■ Task description:
Look through the lines below and extract any with the word "values".

■ Supplied material:
───
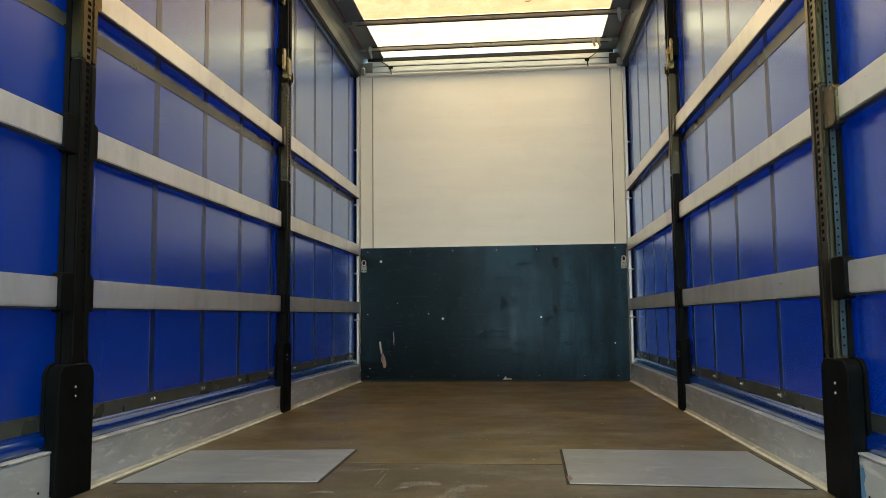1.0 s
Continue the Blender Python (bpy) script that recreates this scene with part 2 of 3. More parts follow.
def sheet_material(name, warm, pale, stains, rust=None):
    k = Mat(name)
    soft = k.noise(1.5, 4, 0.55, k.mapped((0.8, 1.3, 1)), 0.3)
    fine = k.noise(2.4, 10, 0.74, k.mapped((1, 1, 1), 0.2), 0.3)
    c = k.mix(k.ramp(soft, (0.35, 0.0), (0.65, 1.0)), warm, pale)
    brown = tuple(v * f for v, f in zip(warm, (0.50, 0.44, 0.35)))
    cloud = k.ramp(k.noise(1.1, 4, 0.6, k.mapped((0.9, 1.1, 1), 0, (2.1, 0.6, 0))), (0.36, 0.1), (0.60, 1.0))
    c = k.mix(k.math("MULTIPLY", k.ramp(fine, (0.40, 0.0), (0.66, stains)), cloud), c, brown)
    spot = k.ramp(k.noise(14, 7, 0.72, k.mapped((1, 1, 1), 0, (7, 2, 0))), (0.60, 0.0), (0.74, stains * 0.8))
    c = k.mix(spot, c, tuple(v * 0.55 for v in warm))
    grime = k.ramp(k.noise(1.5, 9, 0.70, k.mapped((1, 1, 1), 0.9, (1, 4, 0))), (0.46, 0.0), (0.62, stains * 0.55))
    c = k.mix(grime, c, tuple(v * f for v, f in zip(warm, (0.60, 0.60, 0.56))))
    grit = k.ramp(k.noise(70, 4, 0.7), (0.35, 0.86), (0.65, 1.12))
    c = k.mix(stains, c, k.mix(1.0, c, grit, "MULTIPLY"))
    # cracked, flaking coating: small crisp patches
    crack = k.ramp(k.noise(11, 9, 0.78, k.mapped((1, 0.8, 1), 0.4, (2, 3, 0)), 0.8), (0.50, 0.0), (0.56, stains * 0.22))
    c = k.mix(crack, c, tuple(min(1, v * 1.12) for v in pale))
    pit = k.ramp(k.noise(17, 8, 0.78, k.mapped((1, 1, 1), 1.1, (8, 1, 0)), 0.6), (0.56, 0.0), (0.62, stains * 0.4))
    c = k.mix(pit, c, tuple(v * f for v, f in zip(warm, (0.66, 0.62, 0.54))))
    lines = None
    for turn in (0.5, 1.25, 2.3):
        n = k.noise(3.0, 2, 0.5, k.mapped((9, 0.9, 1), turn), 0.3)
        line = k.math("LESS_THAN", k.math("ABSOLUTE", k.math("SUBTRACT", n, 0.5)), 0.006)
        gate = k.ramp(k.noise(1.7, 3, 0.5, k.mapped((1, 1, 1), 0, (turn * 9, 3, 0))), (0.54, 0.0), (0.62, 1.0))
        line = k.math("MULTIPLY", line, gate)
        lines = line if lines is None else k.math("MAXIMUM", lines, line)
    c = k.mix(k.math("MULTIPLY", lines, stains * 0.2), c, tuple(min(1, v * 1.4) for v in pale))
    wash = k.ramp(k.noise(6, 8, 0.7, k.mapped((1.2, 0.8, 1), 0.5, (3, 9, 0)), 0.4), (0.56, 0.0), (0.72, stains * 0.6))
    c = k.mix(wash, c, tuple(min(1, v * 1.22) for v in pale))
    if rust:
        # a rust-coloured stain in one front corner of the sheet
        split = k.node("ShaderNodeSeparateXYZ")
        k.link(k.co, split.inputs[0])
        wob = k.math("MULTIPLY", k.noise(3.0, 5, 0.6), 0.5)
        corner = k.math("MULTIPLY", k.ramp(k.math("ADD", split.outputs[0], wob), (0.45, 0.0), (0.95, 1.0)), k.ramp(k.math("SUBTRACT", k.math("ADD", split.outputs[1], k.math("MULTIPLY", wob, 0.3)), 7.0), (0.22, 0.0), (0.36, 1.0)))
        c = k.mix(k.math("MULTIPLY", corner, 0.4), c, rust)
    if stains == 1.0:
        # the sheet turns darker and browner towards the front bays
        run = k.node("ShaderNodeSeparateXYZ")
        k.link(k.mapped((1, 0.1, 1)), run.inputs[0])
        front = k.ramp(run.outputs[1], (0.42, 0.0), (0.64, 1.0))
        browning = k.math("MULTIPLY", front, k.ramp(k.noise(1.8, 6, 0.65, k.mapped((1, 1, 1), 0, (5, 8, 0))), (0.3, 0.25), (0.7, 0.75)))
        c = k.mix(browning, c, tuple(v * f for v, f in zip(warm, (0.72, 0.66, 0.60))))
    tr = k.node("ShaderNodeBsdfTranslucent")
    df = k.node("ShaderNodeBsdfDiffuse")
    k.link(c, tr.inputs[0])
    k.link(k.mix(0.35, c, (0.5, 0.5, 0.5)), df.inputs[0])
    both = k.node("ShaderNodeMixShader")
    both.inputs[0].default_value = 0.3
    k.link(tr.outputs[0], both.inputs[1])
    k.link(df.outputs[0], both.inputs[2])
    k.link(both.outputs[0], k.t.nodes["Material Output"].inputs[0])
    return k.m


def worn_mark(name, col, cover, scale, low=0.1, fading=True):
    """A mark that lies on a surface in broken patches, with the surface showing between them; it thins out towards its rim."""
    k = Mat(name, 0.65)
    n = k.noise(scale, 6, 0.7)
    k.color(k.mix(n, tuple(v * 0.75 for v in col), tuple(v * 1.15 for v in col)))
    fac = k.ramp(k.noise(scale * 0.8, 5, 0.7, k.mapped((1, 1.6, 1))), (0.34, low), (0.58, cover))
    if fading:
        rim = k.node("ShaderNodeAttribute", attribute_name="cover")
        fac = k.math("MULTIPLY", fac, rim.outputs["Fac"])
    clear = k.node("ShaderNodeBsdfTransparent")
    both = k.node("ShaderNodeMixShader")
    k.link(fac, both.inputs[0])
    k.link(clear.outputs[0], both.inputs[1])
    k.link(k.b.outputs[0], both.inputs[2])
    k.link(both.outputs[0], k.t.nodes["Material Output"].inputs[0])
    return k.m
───
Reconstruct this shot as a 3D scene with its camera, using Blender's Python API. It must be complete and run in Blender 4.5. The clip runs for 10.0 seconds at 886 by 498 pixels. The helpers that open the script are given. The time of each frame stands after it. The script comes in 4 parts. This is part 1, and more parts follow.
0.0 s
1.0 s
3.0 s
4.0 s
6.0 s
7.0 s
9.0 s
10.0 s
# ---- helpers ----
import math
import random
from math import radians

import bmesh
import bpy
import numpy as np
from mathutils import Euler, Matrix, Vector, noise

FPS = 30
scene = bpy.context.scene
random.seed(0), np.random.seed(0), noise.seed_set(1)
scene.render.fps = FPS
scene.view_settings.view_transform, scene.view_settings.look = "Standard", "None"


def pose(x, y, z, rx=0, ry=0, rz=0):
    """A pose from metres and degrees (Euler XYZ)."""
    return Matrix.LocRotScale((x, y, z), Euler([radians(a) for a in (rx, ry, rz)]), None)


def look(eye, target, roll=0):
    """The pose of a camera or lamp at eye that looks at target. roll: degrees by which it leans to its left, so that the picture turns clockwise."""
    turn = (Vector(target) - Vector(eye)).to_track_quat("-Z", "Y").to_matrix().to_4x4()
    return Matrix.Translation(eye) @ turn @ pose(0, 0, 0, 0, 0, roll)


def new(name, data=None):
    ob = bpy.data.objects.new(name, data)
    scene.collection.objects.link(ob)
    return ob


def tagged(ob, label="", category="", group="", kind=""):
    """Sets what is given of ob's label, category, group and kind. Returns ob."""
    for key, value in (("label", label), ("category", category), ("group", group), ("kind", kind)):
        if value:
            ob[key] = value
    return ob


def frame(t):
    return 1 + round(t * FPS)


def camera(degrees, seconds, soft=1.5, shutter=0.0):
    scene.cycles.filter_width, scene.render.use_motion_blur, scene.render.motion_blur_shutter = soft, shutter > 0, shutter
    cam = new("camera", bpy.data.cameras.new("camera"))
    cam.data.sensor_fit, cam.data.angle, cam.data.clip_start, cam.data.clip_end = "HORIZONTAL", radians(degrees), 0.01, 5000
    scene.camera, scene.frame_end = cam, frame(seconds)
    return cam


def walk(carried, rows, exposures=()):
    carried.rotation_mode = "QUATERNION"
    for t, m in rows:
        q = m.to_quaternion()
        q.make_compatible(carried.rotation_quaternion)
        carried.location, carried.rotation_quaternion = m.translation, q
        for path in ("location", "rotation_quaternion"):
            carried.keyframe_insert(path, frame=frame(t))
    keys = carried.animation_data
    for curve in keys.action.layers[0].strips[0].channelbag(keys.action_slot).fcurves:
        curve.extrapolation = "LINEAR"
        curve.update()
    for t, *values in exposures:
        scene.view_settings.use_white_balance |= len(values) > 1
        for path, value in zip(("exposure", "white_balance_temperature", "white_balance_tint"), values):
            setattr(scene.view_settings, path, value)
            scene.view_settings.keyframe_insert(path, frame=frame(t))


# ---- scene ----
───
■ Final result:
    for t, *values in exposures:
        scene.view_settings.use_white_balance |= len(values) > 1
        for path, value in zip(("exposure", "white_balance_temperature", "white_balance_tint"), values):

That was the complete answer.